The Hague in the Netherlands is not only the seat of the Dutch parliament, government, Royal Court and the judicial capital of the United Nations. The city is also home to one of the greatest automobile museums in the world, the brand-new Louwman Museum, designed by American architect Michael Graves. The museum is housed in a building with three floors and over 10,000m2 of exhibition space.
This museum has been named after the automobile enthusiasts Pieter and Evert Louwman, who had spent their whole life collecting valuable pieces of automotive art and cars. The Louwman Collection was founded in 1934 by Dodge importer Pieter Louwman, the father of Evert who is the current Dutch importer of Lexus, Toyota and Suzuki. Connoisseurs consider the collection of 230 cars as one of the finest in the world.
The Louwman Collection is internationally oriented and home to the largest collection of cars from the period up to 1919, the dawn of motoring. One of the many highlights in this collection is the 1885 Benz Patent-Motorwagen which is widely regarded as the first automobile.
Also impressive is the 1887 De Dion Bouton et Trépardoux Steam Quadricycle which is powered by a steam engine. A similar car, sometimes been called the world’s first car race, though his was the only car that showed up at the first race, was brought to auction in 2007 and sold for $3,520,000.
The museum also displays a large collection of the current remaining 15 classic cars of the Dutch brand Spyker. Another remarkable example of the great diversity of the collection is the eccentric 1910 Brooke Swancar 25/30, created for an Indian Maharajah. As the name suggests, the design of this car resembles a swan. It should not be very surprising the car was banned due to the distractive nature of the design.
The oldest Toyota still in existence and also one of only two pre-World War II ones could be seen as well. Very noticeable is a special exhibit room full of Bugatti’s, an other room features only the most exclusive Mercedes-Benz cars.
From post-World War II the museum features cars which belonged to Winston Churchill, Steve McQueen, Elvis Presley and the famous Aston Martin DB5 used in the James Bond movie Goldfinger.

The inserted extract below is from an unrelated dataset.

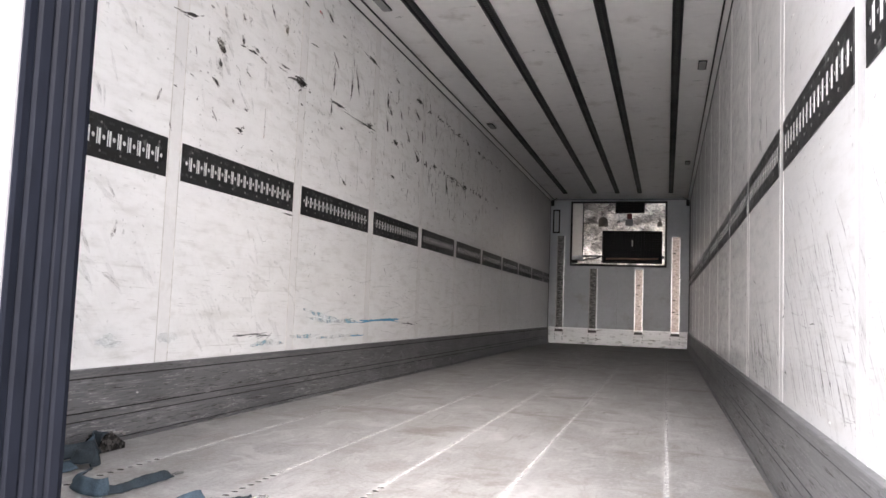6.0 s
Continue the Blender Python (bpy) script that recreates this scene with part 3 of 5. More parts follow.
bmesh.ops.bevel(bm, geom=bm.edges[:], offset=0.0035, segments=2, affect="EDGES", profile=0.5)
cv = part("cam_cover", bm, BLACK, lock, "black rubber cam cover")
bm = extrude(bmesh.new(), [(0.026, 1.156), (-0.034, 1.156), (-0.0385, 1.160), (-0.0385, 1.174), (0.026, 1.1755)], -0.0705, 0.0400, "x")
bmesh.ops.bevel(bm, geom=bm.edges[:], offset=0.003, segments=2, affect="EDGES", profile=0.5)
part("cover_foot", bm, RUBBER, cv, "dark grey lower lip")
for x in (-0.046, 0.024):
    ring = lathe(bmesh.new(), [(0, 0.0150), (0.014, 0.0150), (0.017, 0.0135), (0.017, 0.0115), (0.0165, 0.0113)], (x, -0.022, 1.226), (0, -0.62, 0.78), 18)
    part("bolt_cup", ring, RUBBER, cv)
    bm = bmesh.new()
    rod(bm, (x, -0.0322, 1.2388), (x, -0.0327, 1.2395), 0.0112, 16)
    part("cup_hole", bm, HOLE, cv, "dark bolt recess")
bm = B(-0.004, 0.038, -0.018, 0.040, 1.138, 1.157, bevel=0.005, seg=2)
rod(bm, (-0.020, -0.012, 1.116), (0.014, -0.012, 1.114), 0.0105, 12)
rod(bm, (0.026, -0.026, 1.140), (0.026, -0.014, 1.108), 0.0125, 12, 0.010)
box(bm, 0.006, 0.042, -0.016, 0.040, 1.108, 1.128, bevel=0.007, seg=2)
box(bm, -0.022, -0.010, -0.014, 0.010, 1.118, 1.150, bevel=0.004, seg=2)
kp = part("keeper", bm, CAST, lock, "cast silver lock keeper")
bm = bmesh.new()
rod(bm, (0.026, -0.0315, 1.136), (0.026, -0.020, 1.132), 0.0075, 12)
part("keeper_bolt", bm, HOLE, kp)

# ---- open east door, inside face ----
EDGE = Vector((1.190, -0.20, 0))
SWING = 40
door_e = thing("rear_door", "open white rear door with grooved aluminium kick boards", "door", Matrix.Translation(EDGE) @ pose(0, 0, 0, 0, 0, SWING - 90))
# local x runs along the leaf, local +y into its thickness
part("leaf", B(0.008, 1.215, 0.0, 0.085, 1.240, 3.84, bevel=0.006, seg=2), DOOR_WHITE, door_e)
prof = [(0.007, -0.002), (-0.002, -0.004), (-0.005, 0.000), (-0.006, 0.022), (-0.005, 0.026), (-0.009, 0.032), (-0.009, 0.052), (-0.004, 0.056), (-0.008, 0.062), (-0.008, 0.078), (0.004, 0.084), (0.006, 0.012)]
part("edge_seal", extrude(bmesh.new(), prof, 1.236, 3.84, "z"), surface("edge_seal_rubber", (0.009, 0.009, 0.012), 0.45, var=0.2, stretch=(1, 1, 0.3), spec=0.3), door_e, "black rubber seal on the hinge edge")
part("bottom_seal", B(0.004, 1.215, 0.004, 0.080, 1.228, 1.2405, bevel=0.004), GASKET, door_e, "black rubber bottom seal")
bm = tube(bmesh.new(), [(-0.008, 0.0, 1.320), (-0.015, 0.0, 1.298), (-0.017, 0.0, 1.272), (-0.014, 0.0, 1.250), (-0.004, 0.0, 1.238), (0.012, 0.0, 1.232), (0.040, 0.002, 1.230)], 0.0048, 8)
part("seal_loop", bm, GASKET, door_e, "loose rubber loop at the corner")
for z0, z1 in ((1.4765, 1.5110), (1.3840, 1.4735), (1.2890, 1.3790), (1.2660, 1.2865), (1.2430, 1.2635)):
    part("kick_board", B(0.022, 1.205, -0.0042, 0.001, z0, z1, bevel=0.0016), ALU_DOOR, door_e)
# paler beads carry the highlight along the board edges in their colour
for z0, x0 in ((1.4722, 0.030), (1.3795, 0.024), (1.2868, 0.024), (1.2638, 0.026)):
    part("highlight_bead", B(x0, 1.205, -0.0052, -0.0030, z0, z0 + 0.0014, bevel=0.0004), BEAD_ALU, door_e, "pale edge bead with a painted highlight")
groove = surface("groove_grey", (0.33, 0.33, 0.34), 0.5, 0.5, var=0.2)
for z0, x0, w in ((1.491, 0.045, 0.0010), (1.4665, 0.03, 0.0009), (1.3735, 0.05, 0.0008), (1.3600, 0.06, 0.0005)):
    part("groove_line", B(x0, 1.2, -0.0047, -0.0038, z0, z0 + w), groove, door_e)
for x, z in ((0.042, 1.479), (0.046, 1.272), (0.62, 1.479), (1.17, 1.479)):
    bm = bmesh.new()
    rod(bm, (x, -0.0075, z), (x, -0.003, z), 0.0040, 10, 0.0028)
    part("screw", bm, STEEL, door_e, "bright dome screw")
bm = bmesh.new()
rng = random.Random(5)
for x, z, h, n in ((0.203, 1.511, 0.004, 2), (0.209, 1.432, 0.008, 4), (0.205, 1.342, 0.016, 5), (0.045, 1.332, 0.006, 3), (0.215, 1.400, 0.008, 2), (0.45, 1.42, 0.02, 6), (0.62, 1.31, 0.02, 6)):
    for k in range(n):
        dx, dz, w, l = rng.uniform(-0.007, 0.007), rng.uniform(-h / 2, h / 2), rng.uniform(0.0003, 0.0009), rng.uniform(0.0015, 0.006)
        bm.faces.new([bm.verts.new((x + dx + a * w, -0.0050, z + dz + c * l)) for a, c in ((0, -1), (1, -0.4), (0.8, 0.5), (0.1, 1), (-0.9, 0.3), (-1, -0.5))])
tagged(part("dent_mark", bm, mark_paint("dent_dark", (0.10, 0.10, 0.10), 0.30, 0.62, 260, 0.85), door_e, "small dark dent marks"), kind="stuff")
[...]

A great collection of racing cars is also on display. This includes a large collection of Maserati’s, Alfa Romeo’s and Ferrari’s. Very interesting is the Ferrari 375 Indianapolis which was a complete failure with just one of four 375s even qualifying for the Indycar race. Those who love endurance racing would be pleased to see cars like the Le Mans winning Jaguar D-Type or the great looking McLaren M8 F which also featured in the Can Am racing series. Formula 1 enthusiasts will appreciate the Toyota F1 car of the rare six wheeled March 240-771.
Unique is the room full of automotive related art consisting of old advertisements, paintings and antique photos. There is also a shop and a restaurant.
All information regarding the cars and exhibits is provided in both Dutch and English. The Louwman Museum is a must see for every petrolhead and carlover. The collection of cars and art offers a great variety and covers the whole spectrum of automotive history. So, when you are in the vicinity of The Hague, don’t miss this museum!